▶ Data extract:
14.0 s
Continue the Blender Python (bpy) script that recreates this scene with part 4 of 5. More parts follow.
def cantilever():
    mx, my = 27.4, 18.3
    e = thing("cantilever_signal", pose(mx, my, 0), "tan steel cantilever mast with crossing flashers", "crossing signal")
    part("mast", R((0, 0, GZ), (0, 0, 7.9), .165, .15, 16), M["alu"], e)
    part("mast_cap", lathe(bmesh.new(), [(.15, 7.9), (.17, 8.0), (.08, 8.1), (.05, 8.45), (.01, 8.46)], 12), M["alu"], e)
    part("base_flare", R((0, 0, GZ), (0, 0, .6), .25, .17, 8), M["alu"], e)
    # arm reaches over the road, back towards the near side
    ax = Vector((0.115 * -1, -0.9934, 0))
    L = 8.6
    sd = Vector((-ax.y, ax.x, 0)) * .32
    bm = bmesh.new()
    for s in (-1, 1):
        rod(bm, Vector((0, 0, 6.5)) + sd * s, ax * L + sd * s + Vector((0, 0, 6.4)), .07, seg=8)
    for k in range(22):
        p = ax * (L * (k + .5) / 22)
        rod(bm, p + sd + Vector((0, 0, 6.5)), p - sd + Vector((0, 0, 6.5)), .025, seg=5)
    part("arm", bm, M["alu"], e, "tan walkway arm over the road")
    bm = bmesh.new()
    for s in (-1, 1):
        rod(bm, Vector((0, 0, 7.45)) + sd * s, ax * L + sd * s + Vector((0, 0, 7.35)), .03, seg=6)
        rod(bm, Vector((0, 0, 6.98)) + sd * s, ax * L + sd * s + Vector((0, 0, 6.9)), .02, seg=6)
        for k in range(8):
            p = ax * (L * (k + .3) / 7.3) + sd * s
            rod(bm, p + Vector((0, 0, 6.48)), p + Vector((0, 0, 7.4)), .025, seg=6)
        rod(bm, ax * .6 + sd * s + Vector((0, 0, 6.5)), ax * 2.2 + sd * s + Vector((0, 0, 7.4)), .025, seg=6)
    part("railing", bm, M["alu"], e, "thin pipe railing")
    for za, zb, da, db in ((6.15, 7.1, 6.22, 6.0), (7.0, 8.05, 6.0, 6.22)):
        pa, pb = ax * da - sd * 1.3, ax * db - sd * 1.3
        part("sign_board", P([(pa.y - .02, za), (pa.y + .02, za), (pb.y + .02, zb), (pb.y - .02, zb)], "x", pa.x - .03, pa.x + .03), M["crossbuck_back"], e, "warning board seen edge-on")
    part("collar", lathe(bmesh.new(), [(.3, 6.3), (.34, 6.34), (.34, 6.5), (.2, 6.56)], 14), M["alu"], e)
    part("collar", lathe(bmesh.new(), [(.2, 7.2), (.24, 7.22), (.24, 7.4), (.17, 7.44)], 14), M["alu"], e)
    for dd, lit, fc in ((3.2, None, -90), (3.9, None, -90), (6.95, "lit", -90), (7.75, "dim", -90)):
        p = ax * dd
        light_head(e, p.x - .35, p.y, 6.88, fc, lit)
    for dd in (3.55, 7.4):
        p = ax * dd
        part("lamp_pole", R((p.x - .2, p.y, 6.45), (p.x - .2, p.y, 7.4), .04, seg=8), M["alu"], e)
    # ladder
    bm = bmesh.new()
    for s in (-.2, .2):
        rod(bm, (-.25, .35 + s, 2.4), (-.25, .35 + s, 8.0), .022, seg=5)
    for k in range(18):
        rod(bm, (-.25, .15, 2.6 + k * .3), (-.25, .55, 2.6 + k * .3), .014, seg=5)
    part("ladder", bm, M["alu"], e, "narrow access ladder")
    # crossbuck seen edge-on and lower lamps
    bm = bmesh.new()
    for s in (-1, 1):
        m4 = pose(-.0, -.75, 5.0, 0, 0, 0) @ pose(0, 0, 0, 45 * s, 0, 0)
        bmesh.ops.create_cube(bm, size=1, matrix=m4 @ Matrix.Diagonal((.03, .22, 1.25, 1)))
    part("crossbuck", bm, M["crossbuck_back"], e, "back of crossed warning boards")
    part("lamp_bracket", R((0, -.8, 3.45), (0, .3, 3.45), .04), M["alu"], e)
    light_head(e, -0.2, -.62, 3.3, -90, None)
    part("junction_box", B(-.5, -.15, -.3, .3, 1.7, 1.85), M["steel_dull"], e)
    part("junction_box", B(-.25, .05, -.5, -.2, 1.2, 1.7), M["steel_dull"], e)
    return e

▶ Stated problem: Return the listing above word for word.

▶ Answer for this exercise:
14.0 s
Continue the Blender Python (bpy) script that recreates this scene with part 4 of 5. More parts follow.
def cantilever():
    mx, my = 27.4, 18.3
    e = thing("cantilever_signal", pose(mx, my, 0), "tan steel cantilever mast with crossing flashers", "crossing signal")
    part("mast", R((0, 0, GZ), (0, 0, 7.9), .165, .15, 16), M["alu"], e)
    part("mast_cap", lathe(bmesh.new(), [(.15, 7.9), (.17, 8.0), (.08, 8.1), (.05, 8.45), (.01, 8.46)], 12), M["alu"], e)
    part("base_flare", R((0, 0, GZ), (0, 0, .6), .25, .17, 8), M["alu"], e)
    # arm reaches over the road, back towards the near side
    ax = Vector((0.115 * -1, -0.9934, 0))
    L = 8.6
    sd = Vector((-ax.y, ax.x, 0)) * .32
    bm = bmesh.new()
    for s in (-1, 1):
        rod(bm, Vector((0, 0, 6.5)) + sd * s, ax * L + sd * s + Vector((0, 0, 6.4)), .07, seg=8)
    for k in range(22):
        p = ax * (L * (k + .5) / 22)
        rod(bm, p + sd + Vector((0, 0, 6.5)), p - sd + Vector((0, 0, 6.5)), .025, seg=5)
    part("arm", bm, M["alu"], e, "tan walkway arm over the road")
    bm = bmesh.new()
    for s in (-1, 1):
        rod(bm, Vector((0, 0, 7.45)) + sd * s, ax * L + sd * s + Vector((0, 0, 7.35)), .03, seg=6)
        rod(bm, Vector((0, 0, 6.98)) + sd * s, ax * L + sd * s + Vector((0, 0, 6.9)), .02, seg=6)
        for k in range(8):
            p = ax * (L * (k + .3) / 7.3) + sd * s
            rod(bm, p + Vector((0, 0, 6.48)), p + Vector((0, 0, 7.4)), .025, seg=6)
        rod(bm, ax * .6 + sd * s + Vector((0, 0, 6.5)), ax * 2.2 + sd * s + Vector((0, 0, 7.4)), .025, seg=6)
    part("railing", bm, M["alu"], e, "thin pipe railing")
    for za, zb, da, db in ((6.15, 7.1, 6.22, 6.0), (7.0, 8.05, 6.0, 6.22)):
        pa, pb = ax * da - sd * 1.3, ax * db - sd * 1.3
        part("sign_board", P([(pa.y - .02, za), (pa.y + .02, za), (pb.y + .02, zb), (pb.y - .02, zb)], "x", pa.x - .03, pa.x + .03), M["crossbuck_back"], e, "warning board seen edge-on")
    part("collar", lathe(bmesh.new(), [(.3, 6.3), (.34, 6.34), (.34, 6.5), (.2, 6.56)], 14), M["alu"], e)
    part("collar", lathe(bmesh.new(), [(.2, 7.2), (.24, 7.22), (.24, 7.4), (.17, 7.44)], 14), M["alu"], e)
    for dd, lit, fc in ((3.2, None, -90), (3.9, None, -90), (6.95, "lit", -90), (7.75, "dim", -90)):
        p = ax * dd
        light_head(e, p.x - .35, p.y, 6.88, fc, lit)
    for dd in (3.55, 7.4):
        p = ax * dd
        part("lamp_pole", R((p.x - .2, p.y, 6.45), (p.x - .2, p.y, 7.4), .04, seg=8), M["alu"], e)
    # ladder
    bm = bmesh.new()
    for s in (-.2, .2):
        rod(bm, (-.25, .35 + s, 2.4), (-.25, .35 + s, 8.0), .022, seg=5)
    for k in range(18):
        rod(bm, (-.25, .15, 2.6 + k * .3), (-.25, .55, 2.6 + k * .3), .014, seg=5)
    part("ladder", bm, M["alu"], e, "narrow access ladder")
    # crossbuck seen edge-on and lower lamps
    bm = bmesh.new()
    for s in (-1, 1):
        m4 = pose(-.0, -.75, 5.0, 0, 0, 0) @ pose(0, 0, 0, 45 * s, 0, 0)
        bmesh.ops.create_cube(bm, size=1, matrix=m4 @ Matrix.Diagonal((.03, .22, 1.25, 1)))
    part("crossbuck", bm, M["crossbuck_back"], e, "back of crossed warning boards")
    part("lamp_bracket", R((0, -.8, 3.45), (0, .3, 3.45), .04), M["alu"], e)
    light_head(e, -0.2, -.62, 3.3, -90, None)
    part("junction_box", B(-.5, -.15, -.3, .3, 1.7, 1.85), M["steel_dull"], e)
    part("junction_box", B(-.25, .05, -.5, -.2, 1.2, 1.7), M["steel_dull"], e)
    return e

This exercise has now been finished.